2025-01-05 23:59:16 -08:00
parent f8fcca100b
commit 022c5c6944
5 changed files with 26 additions and 46 deletions
--- a/vllm/v1/engine/async_llm.py
+++ b/vllm/v1/engine/async_llm.py
@@ -22,7 +22,6 @@ from vllm.v1.engine.core_client import EngineCoreClient
 from vllm.v1.engine.detokenizer import Detokenizer
 from vllm.v1.engine.processor import Processor
 from vllm.v1.executor.abstract import Executor
-from vllm.v1.executor.ray_utils import initialize_ray_cluster

 logger = init_logger(__name__)

@@ -105,7 +104,7 @@ class AsyncLLM(EngineClient):
        else:
            vllm_config = engine_config

-        executor_class = cls._get_executor_cls(vllm_config)
+        executor_class = Executor.get_class(vllm_config)

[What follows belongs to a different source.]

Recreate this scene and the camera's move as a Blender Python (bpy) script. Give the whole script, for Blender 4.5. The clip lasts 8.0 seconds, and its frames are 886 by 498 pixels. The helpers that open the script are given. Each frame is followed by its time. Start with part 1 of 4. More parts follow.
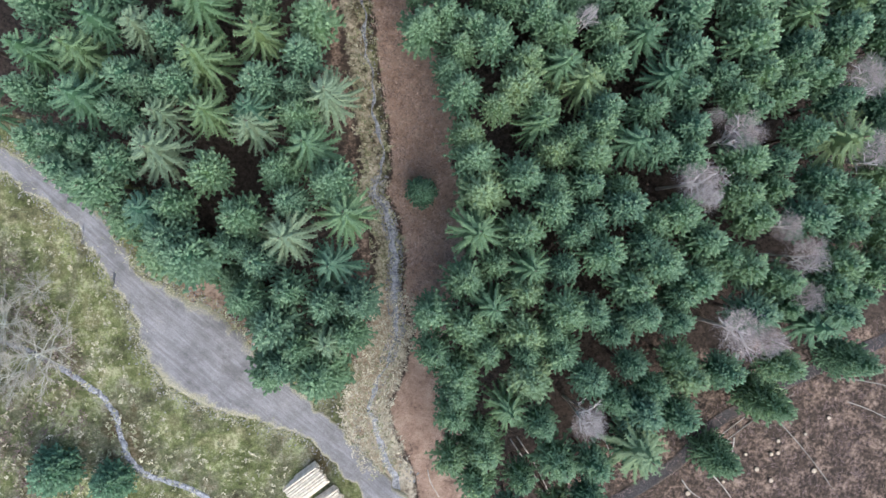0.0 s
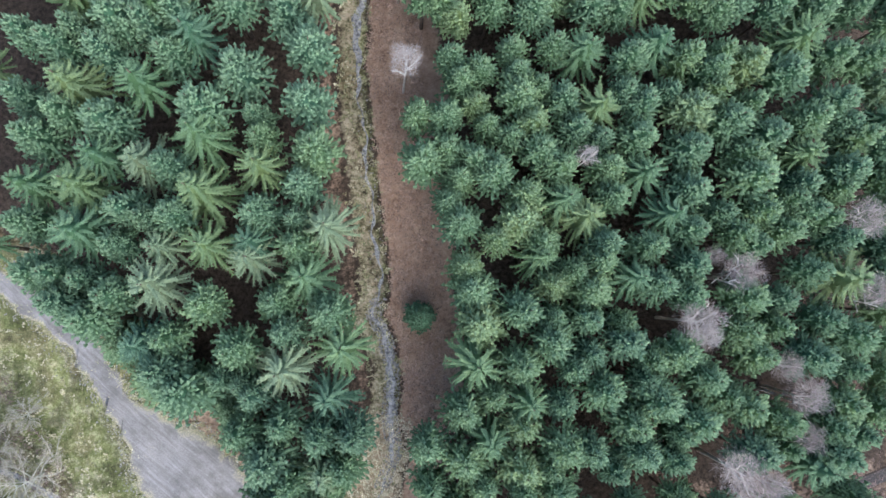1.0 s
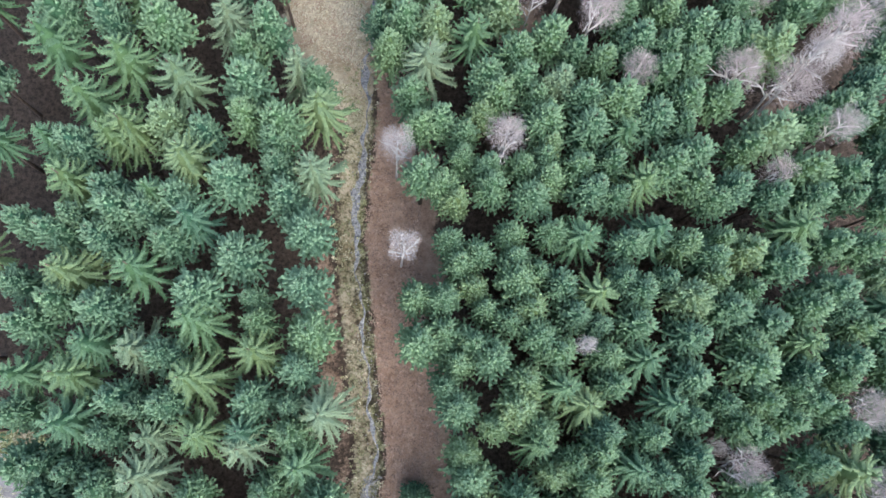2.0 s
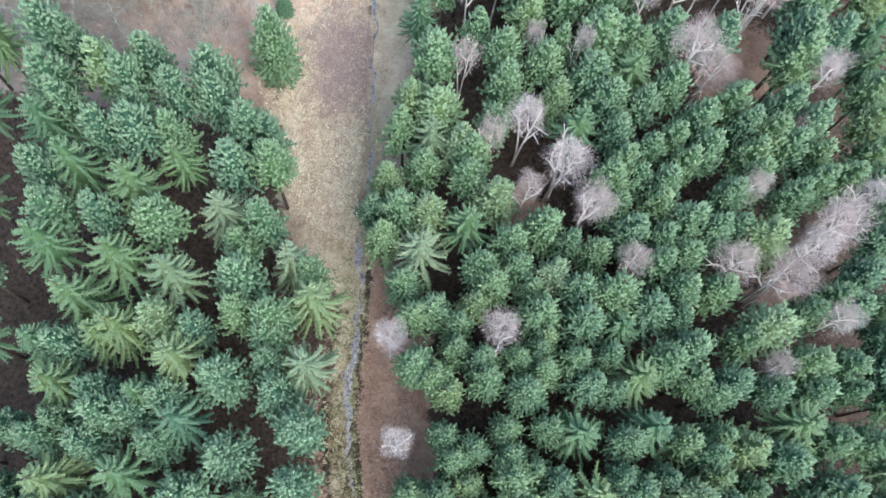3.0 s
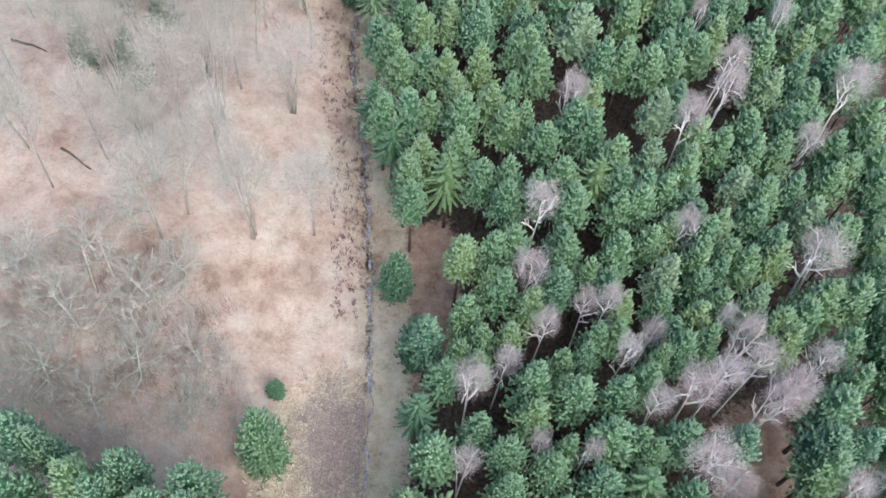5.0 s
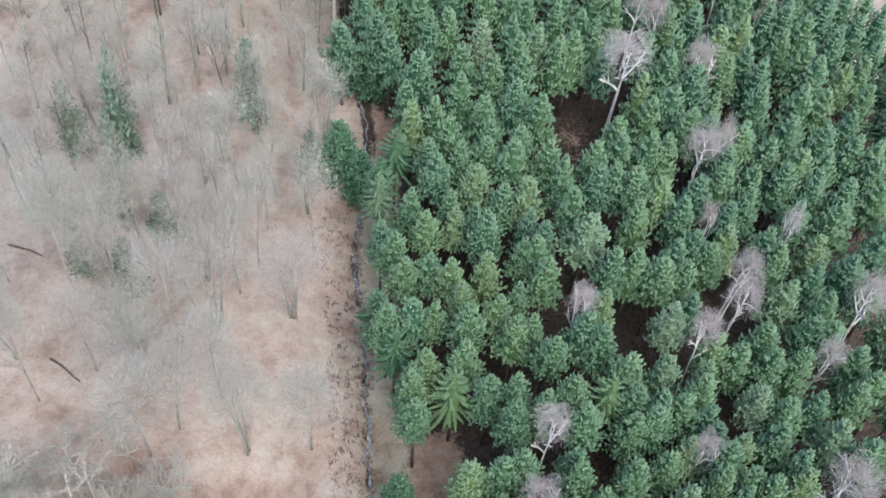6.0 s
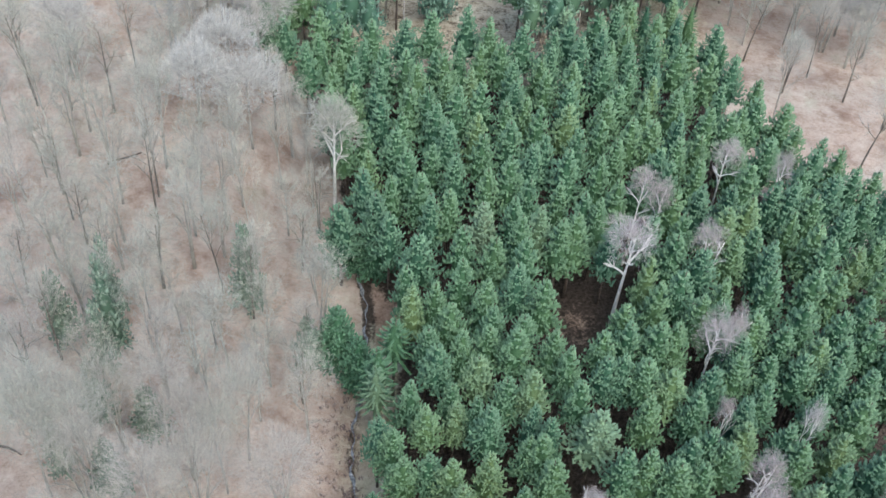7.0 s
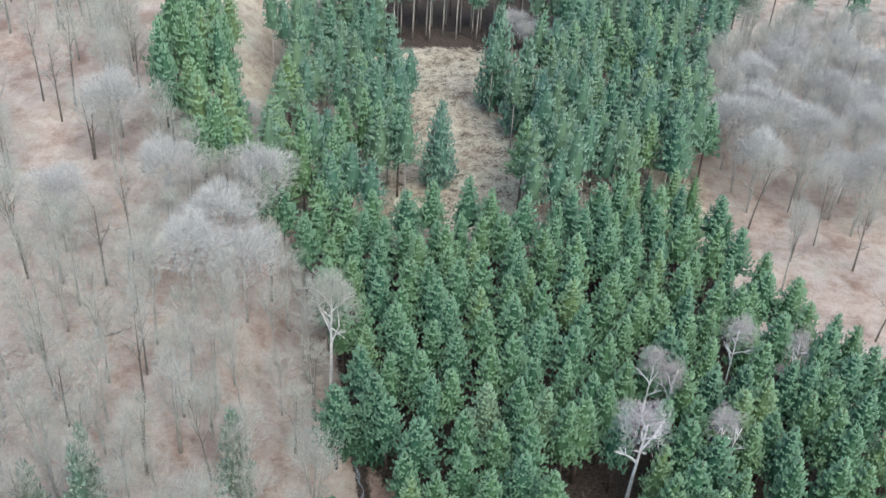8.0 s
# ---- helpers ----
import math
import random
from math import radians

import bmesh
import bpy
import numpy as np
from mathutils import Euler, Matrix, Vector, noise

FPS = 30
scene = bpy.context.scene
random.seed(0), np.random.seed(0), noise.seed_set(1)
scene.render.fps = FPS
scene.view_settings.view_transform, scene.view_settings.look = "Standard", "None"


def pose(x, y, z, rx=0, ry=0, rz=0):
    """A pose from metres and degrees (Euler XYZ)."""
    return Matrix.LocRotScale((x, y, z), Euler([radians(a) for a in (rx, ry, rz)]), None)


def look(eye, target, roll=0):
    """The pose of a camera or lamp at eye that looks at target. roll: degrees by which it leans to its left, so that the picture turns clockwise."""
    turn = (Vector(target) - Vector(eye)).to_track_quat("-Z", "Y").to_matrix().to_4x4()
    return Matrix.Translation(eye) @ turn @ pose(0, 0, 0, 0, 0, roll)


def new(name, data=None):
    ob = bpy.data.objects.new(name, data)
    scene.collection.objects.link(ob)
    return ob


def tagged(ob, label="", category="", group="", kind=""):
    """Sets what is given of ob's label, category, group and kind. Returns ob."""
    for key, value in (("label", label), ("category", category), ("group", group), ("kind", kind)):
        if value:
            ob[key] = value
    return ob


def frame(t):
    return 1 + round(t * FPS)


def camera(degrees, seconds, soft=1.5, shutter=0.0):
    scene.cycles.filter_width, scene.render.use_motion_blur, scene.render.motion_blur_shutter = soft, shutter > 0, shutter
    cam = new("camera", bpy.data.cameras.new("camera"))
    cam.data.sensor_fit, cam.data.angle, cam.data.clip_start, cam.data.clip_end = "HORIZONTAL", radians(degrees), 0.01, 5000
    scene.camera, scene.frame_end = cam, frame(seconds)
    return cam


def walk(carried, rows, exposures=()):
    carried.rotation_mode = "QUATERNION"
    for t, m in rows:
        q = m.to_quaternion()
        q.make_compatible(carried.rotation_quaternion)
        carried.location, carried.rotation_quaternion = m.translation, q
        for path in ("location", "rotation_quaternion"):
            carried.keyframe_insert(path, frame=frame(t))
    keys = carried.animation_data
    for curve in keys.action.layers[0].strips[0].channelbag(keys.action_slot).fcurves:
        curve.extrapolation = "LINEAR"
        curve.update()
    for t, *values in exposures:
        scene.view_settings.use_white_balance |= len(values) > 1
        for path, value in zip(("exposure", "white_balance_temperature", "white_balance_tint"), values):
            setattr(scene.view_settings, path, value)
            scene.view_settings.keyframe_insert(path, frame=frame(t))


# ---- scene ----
cam = camera(50.0, 8.0, soft=1.5)
PATH = [
    (0, 0.00, -0.01, 97.00, -0.86, -2.50, 0.02),
    (0.5, -0.14, 3.17, 96.80, -0.13, -2.68, 0.57),
    (1, -0.15, 6.36, 96.59, 2.75, -2.69, 0.82),
    (1.5, -0.16, 9.69, 96.48, 5.71, -2.76, 1.14),
    (1.7, -0.17, 11.08, 96.41, 7.08, -2.78, 1.19),
    (2.8, -0.09, 19.63, 96.51, 14.22, -2.97, 1.20),
    (3, -0.08, 21.13, 96.52, 15.45, -3.01, 1.10),
    (3.5, -0.01, 24.81, 96.55, 18.36, -3.22, 1.36),
    (4, 0.12, 28.65, 96.31, 22.62, -3.42, 1.78),
    (4.2, 0.08, 30.19, 96.26, 24.22, -3.46, 1.86),
    (5.3, -1.21, 38.64, 96.58, 32.61, -3.72, 1.71),
    (5.5, -1.31, 40.14, 96.68, 34.38, -3.72, 1.78),
    (6, -1.31, 43.86, 96.90, 39.11, -3.57, 1.92),
    (6.5, -1.10, 47.29, 97.18, 42.97, -3.29, 1.95),
    (7, -0.65, 50.56, 97.38, 47.63, -3.03, 2.15),
    (7.5, -0.68, 53.49, 97.67, 51.59, -3.01, 2.16),
    (8, -0.82, 56.53, 97.73, 56.32, -3.00, 2.25),
]
LIGHTNESS = [(0.0, 1.08, 6350, 8), (1.5, 1.35, 6300, 8), (3.0, 1.52, 6350, 8), (4.0, 1.5, 6350, 8), (5.5, 1.12, 6250, 8), (6.5, 0.97, 6150, 4), (8.0, 0.86, 6050, 2)]
walk(cam, [(t, pose(x, y, z, rx, ry, rz)) for t, x, y, z, rx, ry, rz in PATH], LIGHTNESS)

# ---- light ----
world = bpy.data.worlds.new("overcast_sky")
scene.world = world
world.use_nodes = True
wt = world.node_tree
sky = wt.nodes.new("ShaderNodeTexSky")
sky.sky_type, sky.sun_disc = "NISHITA", False
sky.sun_elevation, sky.sun_rotation = radians(48), radians(150)
sky.air_density, sky.dust_density, sky.ozone_density = 1.0, 3.0, 1.0
wt.links.new(sky.outputs["Color"], wt.nodes["Background"].inputs["Color"])
wt.nodes["Background"].inputs["Strength"].default_value = 0.15
sun = new("sun", bpy.data.lights.new("sun", "SUN"))
sun.data.energy, sun.data.angle, sun.data.color = 0.7, radians(50), (1.0, 0.98, 0.95)
sun.matrix_world = look((40, -70, 140), (0, 0, 0))

# ---- materials ----
def material(name):
    m = bpy.data.materials.new(name)
    m.use_nodes = True
    nt = m.node_tree
    return m, nt, nt.nodes["Principled BSDF"]


def node(nt, kind, **sets):
    n = nt.nodes.new(kind)
    for k, v in sets.items():
        n.inputs[k].default_value = v
    return n


def noise_of(nt, scale, detail=4.0, rough=0.6):
    co = nt.nodes.new("ShaderNodeTexCoord")
    n = node(nt, "ShaderNodeTexNoise", Scale=scale, Detail=detail, Roughness=rough)
    nt.links.new(co.outputs["Object"], n.inputs["Vector"])
    return n.outputs["Fac"]


def ramp(nt, fac, stops):
    r = nt.nodes.new("ShaderNodeValToRGB")
    while len(r.color_ramp.elements) < len(stops):
        r.color_ramp.elements.new(0.5)
    for e, (p, c) in zip(r.color_ramp.elements, stops):
        e.position, e.color = p, (*c, 1)
    if fac is not None:
        nt.links.new(fac, r.inputs["Fac"])
    return r.outputs["Color"]


def mixed(nt, fac, a, b, how="MIX"):
    m = nt.nodes.new("ShaderNodeMix")
    m.data_type, m.blend_type = "RGBA", how
    for sock, v in ((m.inputs[0], fac), (m.inputs[6], a), (m.inputs[7], b)):
        if isinstance(v, (int, float)):
            sock.default_value = v
        elif isinstance(v, tuple):
            sock.default_value = (*v, 1)
        else:
            nt.links.new(v, sock)
    return m.outputs[2]


def sums(nt, op, a, b):
    m = nt.nodes.new("ShaderNodeMath")
    m.operation = op
    for sock, v in zip(m.inputs, (a, b)):
        if isinstance(v, (int, float)):
            sock.default_value = v
        else:
            nt.links.new(v, sock)
    return m.outputs[0]


def attribute(nt, name):
    a = nt.nodes.new("ShaderNodeAttribute")
    a.attribute_name = name
    return a.outputs["Fac"]


def bump(nt, bsdf, height, strength, distance):
    b = node(nt, "ShaderNodeBump", Strength=strength, Distance=distance)
    nt.links.new(height, b.inputs["Height"])
    nt.links.new(b.outputs["Normal"], bsdf.inputs["Normal"])


def tree_random(nt):
    """One random number a tree: the object's own, or the one stored on each tree of a joined stand."""
    info = nt.nodes.new("ShaderNodeObjectInfo")
    return sums(nt, "FRACT", sums(nt, "ADD", info.outputs["Random"], attribute(nt, "tint")), 0.0)


def foliage(name, stops, tip_colour, tip_amount):
    m, nt, b = material(name)
    base = ramp(nt, tree_random(nt), stops)
    tip = sums(nt, "MULTIPLY", attribute(nt, "tip"), tip_amount)
    col = mixed(nt, tip, base, mixed(nt, 0.64, base, tip_colour))
    geo = nt.nodes.new("ShaderNodeNewGeometry")
    shade = ramp(nt, geo.outputs["Random Per Island"], [(0, (0.66, 0.66, 0.66)), (1, (1.34, 1.34, 1.34))])
    nt.links.new(mixed(nt, 1.0, col, shade, "MULTIPLY"), b.inputs["Base Color"])
    b.inputs["Roughness"].default_value = 0.6
    b.inputs["Specular IOR Level"].default_value = 0.35
    return m


def needles(name, stops, tip_colour, tip_amount):
    """Needled boughs: a tone for each tree, paler young shoots with top light painted in, and mottling of shoots and
    twigs.
    """
    m, nt, b = material(name)
    info = nt.nodes.new("ShaderNodeObjectInfo")
    tone = sums(nt, "ADD", attribute(nt, "tint"), sums(nt, "MULTIPLY", sums(nt, "SUBTRACT", info.outputs["Random"], 0.5), 0.22))
    base = ramp(nt, tone, stops)
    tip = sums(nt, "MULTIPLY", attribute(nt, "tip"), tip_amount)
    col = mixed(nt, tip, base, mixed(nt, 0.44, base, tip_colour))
    geo = nt.nodes.new("ShaderNodeNewGeometry")
    col = mixed(nt, 1.0, col, ramp(nt, geo.outputs["Random Per Island"], [(0, (0.88, 0.89, 0.90)), (1, (1.12, 1.11, 1.10))]), "MULTIPLY")
    fine = noise_of(nt, 7.0, 3.0, 0.7)
    col = mixed(nt, 1.0, col, ramp(nt, fine, [(0.34, (0.87, 0.88, 0.89)), (0.5, (1.0, 1.0, 1.0)), (0.66, (1.12, 1.11, 1.10))]), "MULTIPLY")
    nt.links.new(col, b.inputs["Base Color"])
    b.inputs["Roughness"].default_value = 0.6
    b.inputs["Specular IOR Level"].default_value = 0.35
    bump(nt, b, fine, 0.8, 0.1)
    return m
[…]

        # Create the AsyncLLM.
        return cls(
@@ -127,24 +126,6 @@ class AsyncLLM(EngineClient):
        if handler := getattr(self, "output_handler", None):
            handler.cancel()

-    @classmethod
-    def _get_executor_cls(cls, vllm_config: VllmConfig) -> Type[Executor]:
-        executor_class: Type[Executor]
-        distributed_executor_backend = (
-            vllm_config.parallel_config.distributed_executor_backend)
-        if distributed_executor_backend == "ray":
-            initialize_ray_cluster(vllm_config.parallel_config)
-            from vllm.v1.executor.ray_executor import RayExecutor
-            executor_class = RayExecutor
-        elif distributed_executor_backend == "mp":
-            from vllm.v1.executor.multiproc_executor import MultiprocExecutor
-            executor_class = MultiprocExecutor
-        else:
-            assert (distributed_executor_backend is None)
-            from vllm.v1.executor.uniproc_executor import UniprocExecutor
-            executor_class = UniprocExecutor
-        return executor_class
-
    async def add_request(
        self,
        request_id: str,